Saturday, January 8, 2011

Harping For Harmony

This will be the last blog I write about the ex-files. My New Year's resolution is to stop harping on the people that caused me pain and confusion. So no more Andy, no more McDreamy and while I'm at it no more romance relationships period. I'll done giving my all at the hope of a long lasting and meaningful relationship. Given my track record with men I'm clearly not good at picking out the good seeds.
The long distance thing is not for me. I need a guy who is a phone call away. Someone who gets me and accepts me with all my baggage and flaws. Maybe we will speak again, maybe we will meet again, but for now I must move on and follow my heart. I will not shut the door on McDreamy; if he wants to try again some day I will seriously consider the offer. But, honestly how can it really work?
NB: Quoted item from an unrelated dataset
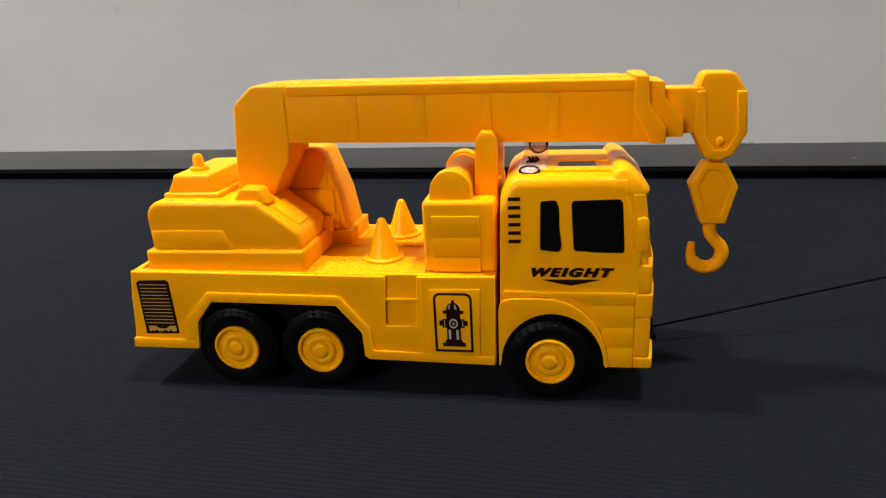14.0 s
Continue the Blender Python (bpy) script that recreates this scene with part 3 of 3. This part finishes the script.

Like you said you're an extremely busy and important person and I'm just the girl with a delusional idea.
I think you lost interest long before we got here. The games stopped a while back and maybe you took my responses to particular questions completely wrong. I wish we could start over, but I get the feeling to many buttons have been pushed and I don't even know why.
It never had to do with what it ultimately became about. Maybe what I need now is something you can't be or maybe it could be something great. I've never not wanted the cake.
The seasons have changed since we last spoke, but all I can think about is the summer.